__DO THIS__:
Repeat the material below exactly, with no pictures.

__GIVEN INFORMATION__:

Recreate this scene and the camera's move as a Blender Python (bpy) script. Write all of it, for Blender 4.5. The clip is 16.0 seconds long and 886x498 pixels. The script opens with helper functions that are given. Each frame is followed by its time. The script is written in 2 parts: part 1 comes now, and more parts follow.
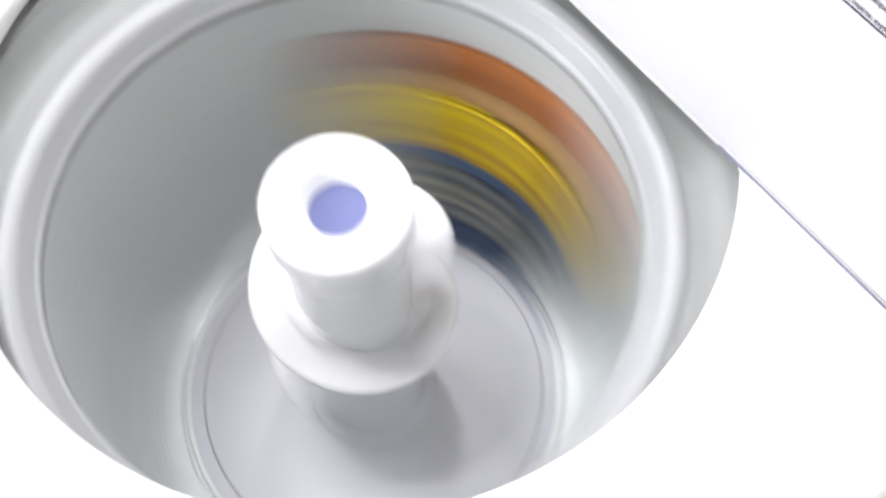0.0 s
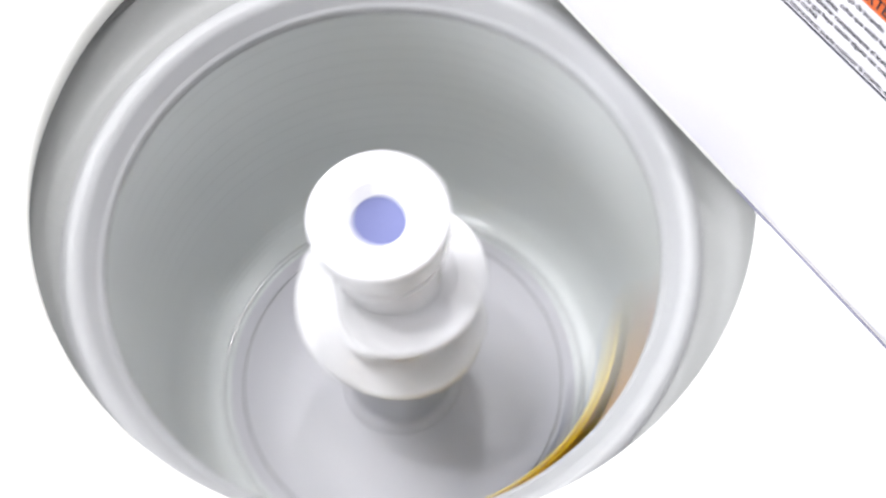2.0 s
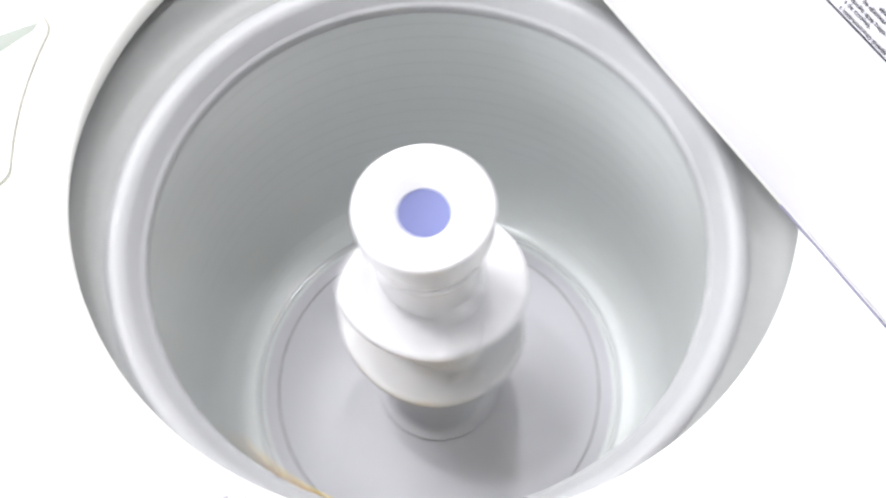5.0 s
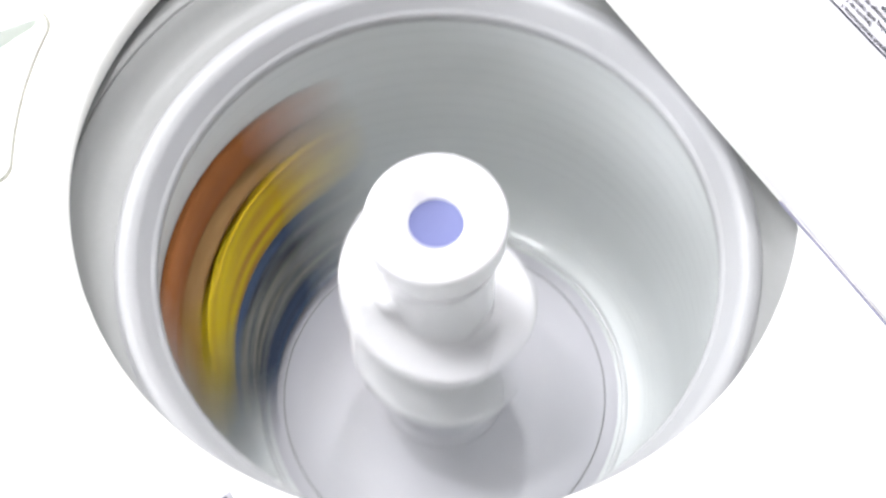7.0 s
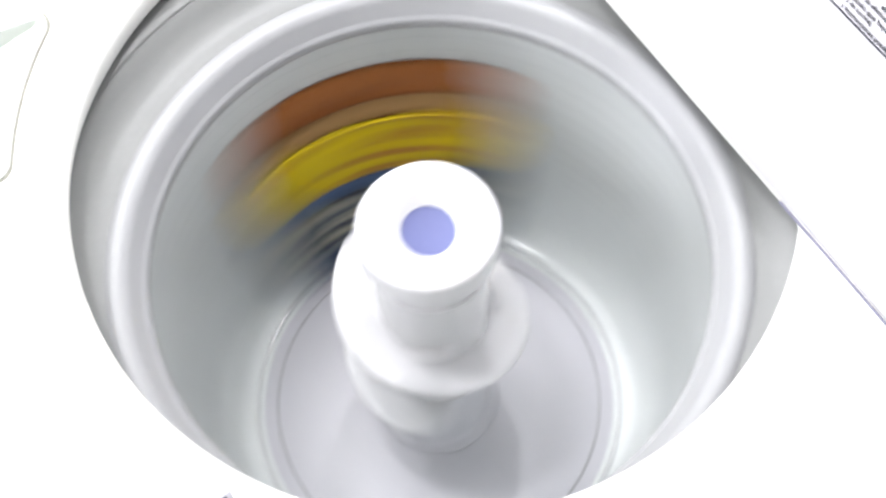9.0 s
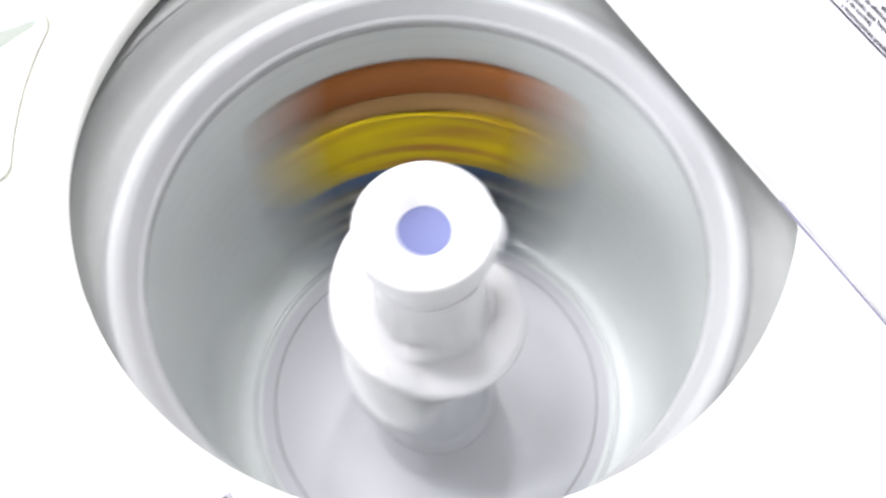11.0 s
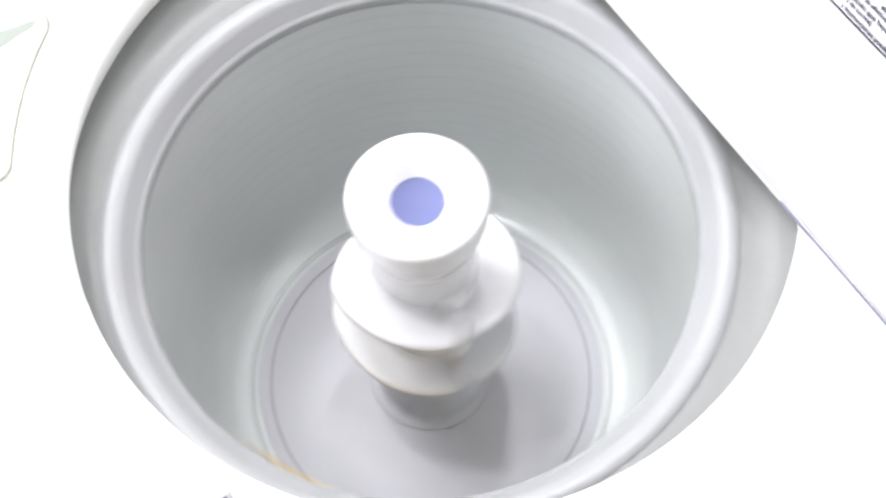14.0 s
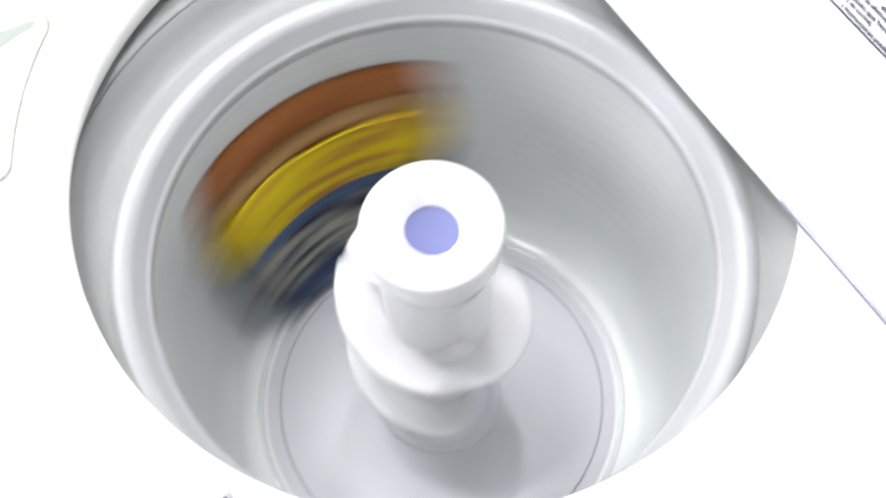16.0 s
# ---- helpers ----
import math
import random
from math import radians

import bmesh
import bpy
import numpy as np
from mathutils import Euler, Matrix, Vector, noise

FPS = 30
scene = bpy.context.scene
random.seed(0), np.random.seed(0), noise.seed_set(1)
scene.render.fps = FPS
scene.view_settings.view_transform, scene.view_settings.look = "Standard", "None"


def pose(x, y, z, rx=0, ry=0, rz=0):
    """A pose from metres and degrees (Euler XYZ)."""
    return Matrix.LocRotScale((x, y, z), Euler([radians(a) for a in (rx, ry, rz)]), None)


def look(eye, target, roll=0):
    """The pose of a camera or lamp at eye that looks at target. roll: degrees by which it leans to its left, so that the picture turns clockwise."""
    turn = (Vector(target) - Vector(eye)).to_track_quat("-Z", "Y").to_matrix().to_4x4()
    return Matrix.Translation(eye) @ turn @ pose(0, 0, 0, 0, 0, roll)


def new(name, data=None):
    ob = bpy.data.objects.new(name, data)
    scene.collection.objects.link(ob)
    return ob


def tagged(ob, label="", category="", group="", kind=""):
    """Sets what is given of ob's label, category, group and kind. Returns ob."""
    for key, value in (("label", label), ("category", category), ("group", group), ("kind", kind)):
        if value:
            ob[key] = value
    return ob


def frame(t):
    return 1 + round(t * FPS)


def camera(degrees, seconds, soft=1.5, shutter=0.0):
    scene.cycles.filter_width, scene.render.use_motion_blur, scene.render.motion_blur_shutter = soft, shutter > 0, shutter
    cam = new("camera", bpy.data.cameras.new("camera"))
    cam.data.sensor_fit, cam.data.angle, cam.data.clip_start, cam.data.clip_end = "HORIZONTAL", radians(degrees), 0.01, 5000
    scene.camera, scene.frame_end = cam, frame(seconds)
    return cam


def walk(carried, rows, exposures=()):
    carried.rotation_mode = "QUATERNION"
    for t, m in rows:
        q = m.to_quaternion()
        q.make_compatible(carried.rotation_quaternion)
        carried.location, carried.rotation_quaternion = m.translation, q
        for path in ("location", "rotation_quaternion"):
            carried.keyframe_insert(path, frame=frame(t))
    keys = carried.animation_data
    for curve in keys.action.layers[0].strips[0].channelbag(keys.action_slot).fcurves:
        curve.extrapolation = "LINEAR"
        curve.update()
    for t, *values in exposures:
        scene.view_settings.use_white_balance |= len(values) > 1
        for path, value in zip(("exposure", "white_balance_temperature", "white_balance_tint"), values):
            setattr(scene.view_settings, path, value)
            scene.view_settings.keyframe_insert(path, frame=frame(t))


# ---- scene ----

SECONDS = 16.0
Z0 = 0.50          # height of the basket's floor over the room's floor
TOP = Z0 + 0.418   # the washer's top panel
HINGE_Y = 0.2219

# ---- camera ----
cam = camera(38.0, SECONDS, soft=2.5, shutter=0.5)
walk(cam, [
    (0.0, pose(0.3816, -0.1930, Z0 + 1.2037, 24.74, 0.88, 51.32)),
    (0.5, pose(0.3775, -0.1813, Z0 + 1.2756, 22.49, 1.77, 52.57)),
    (1.0, pose(0.3659, -0.1931, Z0 + 1.2778, 22.48, 0.95, 52.52)),
    (1.5, pose(0.3825, -0.1994, Z0 + 1.2684, 23.85, 1.10, 53.05)),
    (2.0, pose(0.3693, -0.1974, Z0 + 1.2840, 23.69, 0.99, 53.19)),
    (2.5, pose(0.3838, -0.1880, Z0 + 1.2750, 24.32, 1.89, 56.06)),
    (3.0, pose(0.3813, -0.2173, Z0 + 1.2669, 25.33, 0.62, 55.98)),
    (3.5, pose(0.3716, -0.2133, Z0 + 1.2742, 24.64, 0.61, 56.41)),
    (4.0, pose(0.3990, -0.2019, Z0 + 1.2623, 25.62, 1.76, 57.33)),
    (6.5, pose(0.3903, -0.2142, Z0 + 1.2664, 25.38, 0.96, 56.96)),
    (16.0, pose(0.3903, -0.2142, Z0 + 1.2664, 25.38, 0.96, 56.96)),
], exposures=[(0.0, 0.27), (4.0, 0.27), (6.5, 0.38), (16.0, 0.38)])

# ---- light ----
world = bpy.data.worlds.new("world")
scene.world = world
world.use_nodes = True
world.node_tree.nodes["Background"].inputs[0].default_value = (0.85, 0.9, 1.0, 1)
world.node_tree.nodes["Background"].inputs[1].default_value = 0.3


def lamp(name, m, sx, sy, watts, colour):
    data = bpy.data.lights.new(name, "AREA")
    data.shape, data.size, data.size_y, data.energy, data.color = "RECTANGLE", sx, sy, watts, colour
    ob = new(name, data)
    ob.matrix_basis = m
    return ob


# soft overhead fill, added; no such ceiling panel is known
lamp("soft_fill_light", look((-1.06, -0.25, 2.36), (-1.06, -0.25, 0)), 1.3, 0.8, 28.5, (0.96, 0.96, 1.0))
DOWNLIGHTS = ((-0.21, -0.24), (-0.36, 0.36))
for dx, dy in DOWNLIGHTS:
    lamp("downlight_light", look((dx, dy, 2.37), (dx, dy, 0)), 0.085, 0.085, 5.0, (0.96, 0.96, 1.0))
# low side fill, added; no window is known on that side
lamp("side_fill_light", look((-1.05, -2.20, 1.75), (0.0, 0.0, 0.9)), 1.1, 0.9, 46, (0.92, 0.93, 1.0))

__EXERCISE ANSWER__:
Recreate this scene and the camera's move as a Blender Python (bpy) script. Write all of it, for Blender 4.5. The clip is 16.0 seconds long and 886x498 pixels. The script opens with helper functions that are given. Each frame is followed by its time. The script is written in 2 parts: part 1 comes now, and more parts follow.
0.0 s
2.0 s
5.0 s
7.0 s
9.0 s
11.0 s
14.0 s
16.0 s
# ---- helpers ----
import math
import random
from math import radians

import bmesh
import bpy
import numpy as np
from mathutils import Euler, Matrix, Vector, noise

FPS = 30
scene = bpy.context.scene
random.seed(0), np.random.seed(0), noise.seed_set(1)
scene.render.fps = FPS
scene.view_settings.view_transform, scene.view_settings.look = "Standard", "None"


def pose(x, y, z, rx=0, ry=0, rz=0):
    """A pose from metres and degrees (Euler XYZ)."""
    return Matrix.LocRotScale((x, y, z), Euler([radians(a) for a in (rx, ry, rz)]), None)


def look(eye, target, roll=0):
    """The pose of a camera or lamp at eye that looks at target. roll: degrees by which it leans to its left, so that the picture turns clockwise."""
    turn = (Vector(target) - Vector(eye)).to_track_quat("-Z", "Y").to_matrix().to_4x4()
    return Matrix.Translation(eye) @ turn @ pose(0, 0, 0, 0, 0, roll)


def new(name, data=None):
    ob = bpy.data.objects.new(name, data)
    scene.collection.objects.link(ob)
    return ob


def tagged(ob, label="", category="", group="", kind=""):
    """Sets what is given of ob's label, category, group and kind. Returns ob."""
    for key, value in (("label", label), ("category", category), ("group", group), ("kind", kind)):
        if value:
            ob[key] = value
    return ob


def frame(t):
    return 1 + round(t * FPS)


def camera(degrees, seconds, soft=1.5, shutter=0.0):
    scene.cycles.filter_width, scene.render.use_motion_blur, scene.render.motion_blur_shutter = soft, shutter > 0, shutter
    cam = new("camera", bpy.data.cameras.new("camera"))
    cam.data.sensor_fit, cam.data.angle, cam.data.clip_start, cam.data.clip_end = "HORIZONTAL", radians(degrees), 0.01, 5000
    scene.camera, scene.frame_end = cam, frame(seconds)
    return cam


def walk(carried, rows, exposures=()):
    carried.rotation_mode = "QUATERNION"
    for t, m in rows:
        q = m.to_quaternion()
        q.make_compatible(carried.rotation_quaternion)
        carried.location, carried.rotation_quaternion = m.translation, q
        for path in ("location", "rotation_quaternion"):
            carried.keyframe_insert(path, frame=frame(t))
    keys = carried.animation_data
    for curve in keys.action.layers[0].strips[0].channelbag(keys.action_slot).fcurves:
        curve.extrapolation = "LINEAR"
        curve.update()
    for t, *values in exposures:
        scene.view_settings.use_white_balance |= len(values) > 1
        for path, value in zip(("exposure", "white_balance_temperature", "white_balance_tint"), values):
            setattr(scene.view_settings, path, value)
            scene.view_settings.keyframe_insert(path, frame=frame(t))


# ---- scene ----

SECONDS = 16.0
Z0 = 0.50          # height of the basket's floor over the room's floor
TOP = Z0 + 0.418   # the washer's top panel
HINGE_Y = 0.2219

# ---- camera ----
cam = camera(38.0, SECONDS, soft=2.5, shutter=0.5)
walk(cam, [
    (0.0, pose(0.3816, -0.1930, Z0 + 1.2037, 24.74, 0.88, 51.32)),
    (0.5, pose(0.3775, -0.1813, Z0 + 1.2756, 22.49, 1.77, 52.57)),
    (1.0, pose(0.3659, -0.1931, Z0 + 1.2778, 22.48, 0.95, 52.52)),
    (1.5, pose(0.3825, -0.1994, Z0 + 1.2684, 23.85, 1.10, 53.05)),
    (2.0, pose(0.3693, -0.1974, Z0 + 1.2840, 23.69, 0.99, 53.19)),
    (2.5, pose(0.3838, -0.1880, Z0 + 1.2750, 24.32, 1.89, 56.06)),
    (3.0, pose(0.3813, -0.2173, Z0 + 1.2669, 25.33, 0.62, 55.98)),
    (3.5, pose(0.3716, -0.2133, Z0 + 1.2742, 24.64, 0.61, 56.41)),
    (4.0, pose(0.3990, -0.2019, Z0 + 1.2623, 25.62, 1.76, 57.33)),
    (6.5, pose(0.3903, -0.2142, Z0 + 1.2664, 25.38, 0.96, 56.96)),
    (16.0, pose(0.3903, -0.2142, Z0 + 1.2664, 25.38, 0.96, 56.96)),
], exposures=[(0.0, 0.27), (4.0, 0.27), (6.5, 0.38), (16.0, 0.38)])

# ---- light ----
world = bpy.data.worlds.new("world")
scene.world = world
world.use_nodes = True
world.node_tree.nodes["Background"].inputs[0].default_value = (0.85, 0.9, 1.0, 1)
world.node_tree.nodes["Background"].inputs[1].default_value = 0.3


def lamp(name, m, sx, sy, watts, colour):
    data = bpy.data.lights.new(name, "AREA")
    data.shape, data.size, data.size_y, data.energy, data.color = "RECTANGLE", sx, sy, watts, colour
    ob = new(name, data)
    ob.matrix_basis = m
    return ob


# soft overhead fill, added; no such ceiling panel is known
lamp("soft_fill_light", look((-1.06, -0.25, 2.36), (-1.06, -0.25, 0)), 1.3, 0.8, 28.5, (0.96, 0.96, 1.0))
DOWNLIGHTS = ((-0.21, -0.24), (-0.36, 0.36))
for dx, dy in DOWNLIGHTS:
    lamp("downlight_light", look((dx, dy, 2.37), (dx, dy, 0)), 0.085, 0.085, 5.0, (0.96, 0.96, 1.0))
# low side fill, added; no window is known on that side
lamp("side_fill_light", look((-1.05, -2.20, 1.75), (0.0, 0.0, 0.9)), 1.1, 0.9, 46, (0.92, 0.93, 1.0))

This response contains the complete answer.